С одной стороны, мне и двум моим друзьям как бы не повезло с конкретными учителями йоги — их просто не было, зато желание разобраться в предмете оказалось неисчерпаемым, по крайней мере, у автора этих строк. Теперь я понимаю, что отсутствие тогда рядом со мной искушённых людей, которых и сейчас что называется днём с огнём не найти, было, пожалуй, и к лучшему, потому что пришлось работать с самим собой, а также всей доступной информацией самостоятельно, не будучи ограниченным какой-либо навязанной извне жёсткой системой координат наставничества, не принимая на веру ничего без сопоставления с собственным опытом. Моих друзей в то время больше интересовали прикладные аспекты практики асан, например терапевтический эффект, но мне всегда хотелось «дойти до самой сути», хотя иногда охватывало отчаяние: «...Позвоночник моря о грани скал разбивает ветер... Что ты искал, что нашёл в изменчивом этом мире?»
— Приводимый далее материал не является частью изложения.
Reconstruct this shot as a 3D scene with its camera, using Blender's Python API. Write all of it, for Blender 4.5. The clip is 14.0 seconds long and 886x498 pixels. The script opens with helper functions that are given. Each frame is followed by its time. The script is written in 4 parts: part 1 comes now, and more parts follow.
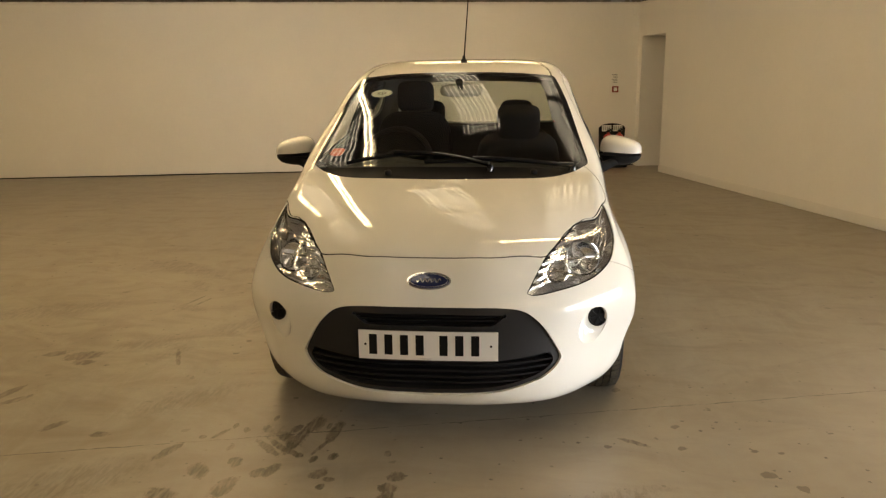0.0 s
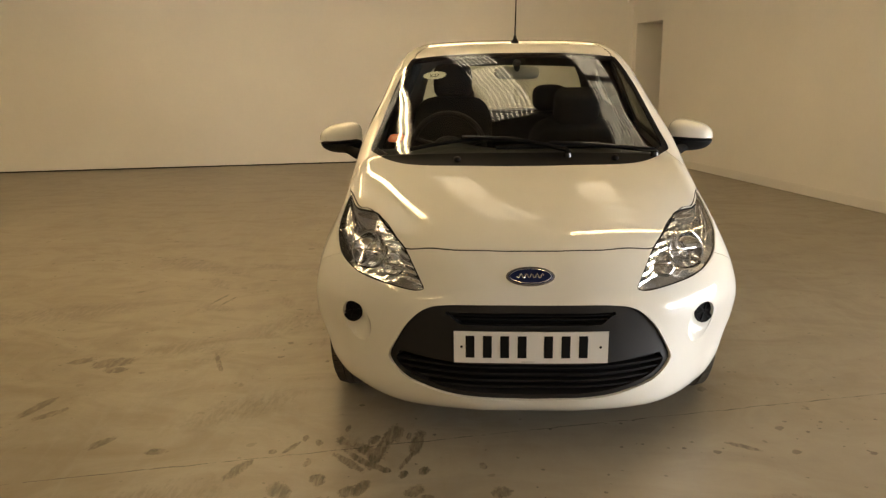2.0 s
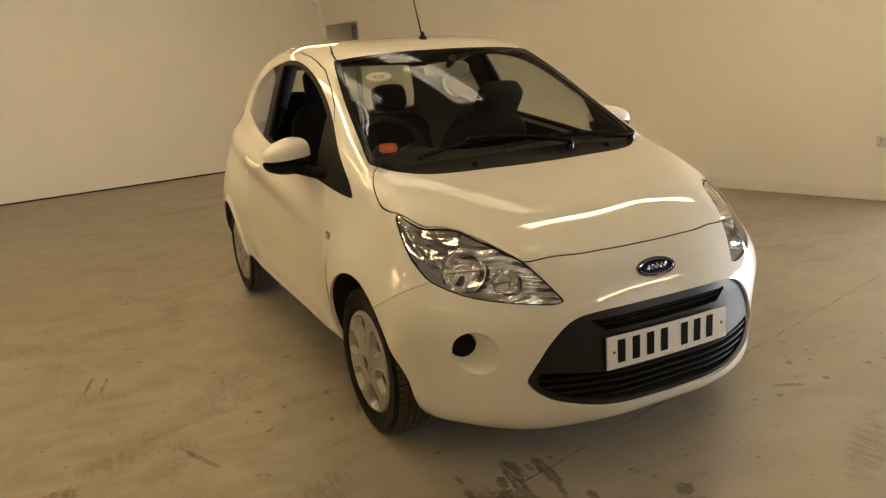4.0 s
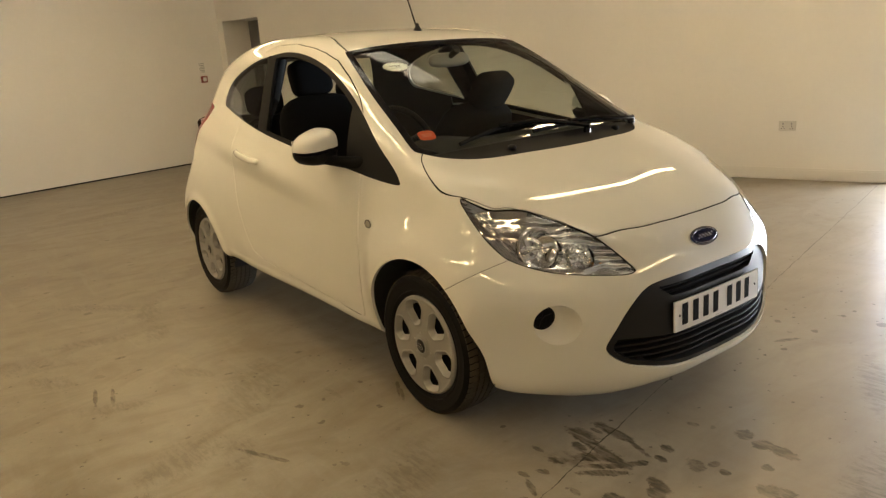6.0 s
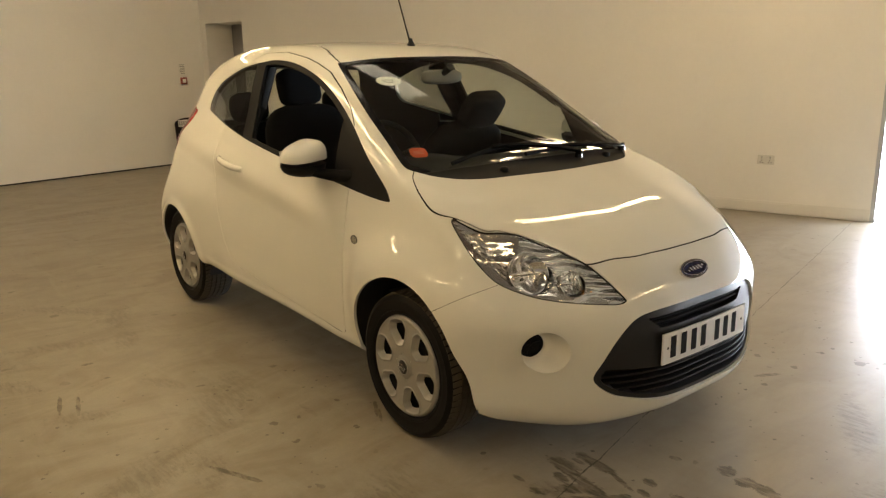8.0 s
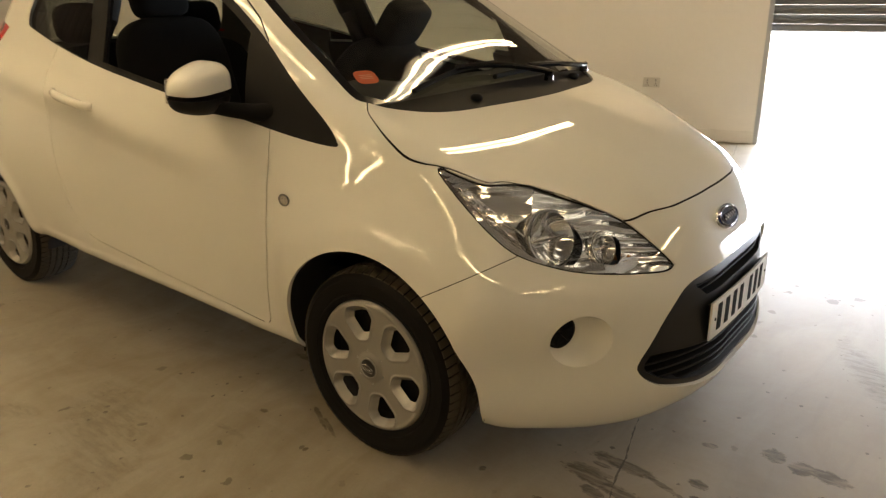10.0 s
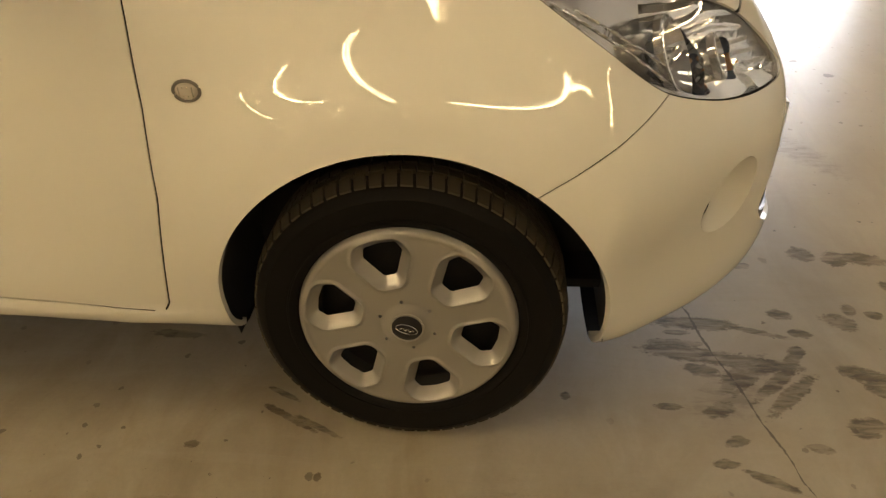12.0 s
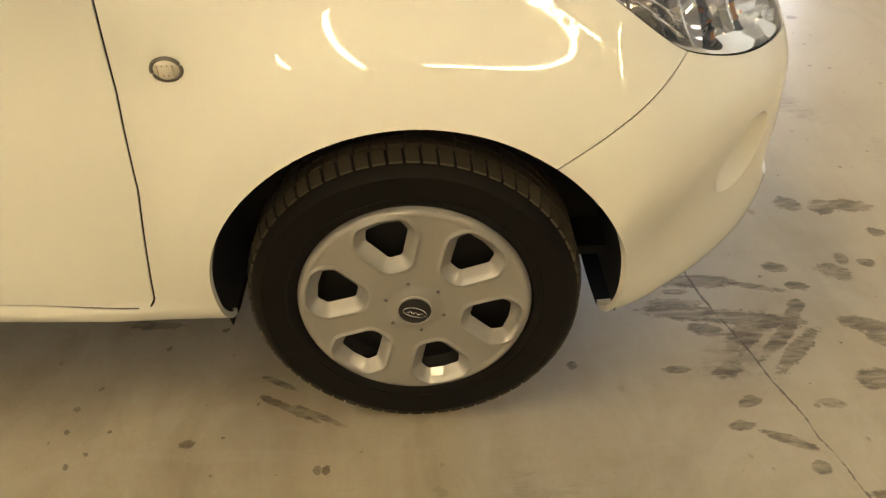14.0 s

Я бесконечно и мучительно разбирался с двумя толстенными томами «Индийской философии», «Локаятой» Чаттопадхьяи, «Упанишадами», ашхабадской серией переводов «Махабхараты», со всей этой индийской религиозностью, святостью, философскими системами, школами и сектами (которые единодушно превозносили йогу как практический инструмент самореализации, спасения, достижения недвойственности, непосредственного интуитивного познания и т.д., ничего не сообщая конкретно о практике асан, — кроме работ Б.Л. Смирнова, — но и там эти сведения были даны по минимуму основных поз). Перебарывая отвращение, я добросовестно пытался отыскать рациональное зерно в лицемерии «Живой этики», но при всём том с исступленным упорством (по утрам перед лекциями в институте, а по вечерам — после) выполнял асаны в русле системы Айенгара. Было решено сначала довести до ума работу с телом, а в течение этого явно не быстрого процесса подтянуться и в теоретическом аспекте. Но вскоре стало ясным, что всё обстоит значительно печальнее, чем казалось с первого взгляда. От специфической терминологии систем индийской философии трещали мозги, порой казалось, что во всём этом вовек не разобраться, толком не получались даже самые, казалось бы, примитивные с виду асаны, тело просто не сгибалось, и всё тут!

Поскольку уже в детстве я был изрядно упрям, то предоставил событиям идти своим чередом и без оглядки погрузился в круговорот студенческой жизни, но практически всё свободное от неё время было за йогой — даже если мы оказывались в горах или на море, я выполнял асаны и пранаяму неукоснительно.

Где только не приходилось делать их: на траве у барака «общаги» под проливным дождём, когда нас, советских студентов, загоняли на уборку винограда; на «спальнике», застилающем пол чабанской избушки на зимнем плато Чатырдага, покрытый от самых дверей инеем и белыми усами снега; на скользком студеном кафеле во время севастопольской практики, когда от тесноты койки поставили прямо в умывальниках; после шестнадцати часов тяжёлой работы в стройотряде, когда приходилось за день поднимать персональными руками до сорока тонн камня. Я не уклонялся от требований, которые навязывала суета обычной жизни, но тем не менее не существовало таких причин, которые могли бы нарушить регулярность моей практики асан и, как оказалось впоследствии, это имело принципиальное значение. Это было неосознанным выполнением познавательного классического условия, которое гласит: я не требую от мира, чтобы он шёл мне навстречу, когда я делаю то, что мне интересно и вообще живу. Что бы ни было вокруг меня — я всё равно всегда могу действовать с целью своего развития, кроме той рутинной повседневной работы участия, которой требует мир от каждого. Потому это почти невозможное для многих требование — работать ещё и сверх необходимого, — но оно является одним из обязательных условий на любом пути к истине.

Месяц за месяцем, год, другой, третий — и ничего существенного, кроме топтания на месте и множества мелких травм. В описании «Прояснения...» всё казалось предельно простым, бери и сгибайся, как показано, но пробуешь — ничего не выходит, хоть разорвись, а как нужно сделать для того, чтобы получилось — не понятно. Сколько не стараешься, в итоге лишь возникают неприятности, на мне живого места не осталось за первые годы слепой практики на одном энтузиазме, всё это было не опасным, но раздражало и угнетало до чрезвычайности, ведь самое простое — асаны, и никакого толку! В конце концов, я пришёл в ярость и дал себе клятву, что носа не суну в медитацию, прежде чем до конца не разберусь с телом и не пойму, как в этой чертовой головоломке одно увязано с другим.

Однако даже моё упорство не давало желаемых результатов, и я уже начал сомневаться в своих способностях касательно йоги, как вдруг заметил одну простую вещь, навеянную, очевидно, перманентным травматическим состоянием разных участков бедного своего тела, которое уже давно решило, что его хозяин обезумел, без конца стараясь принять недоступные формы.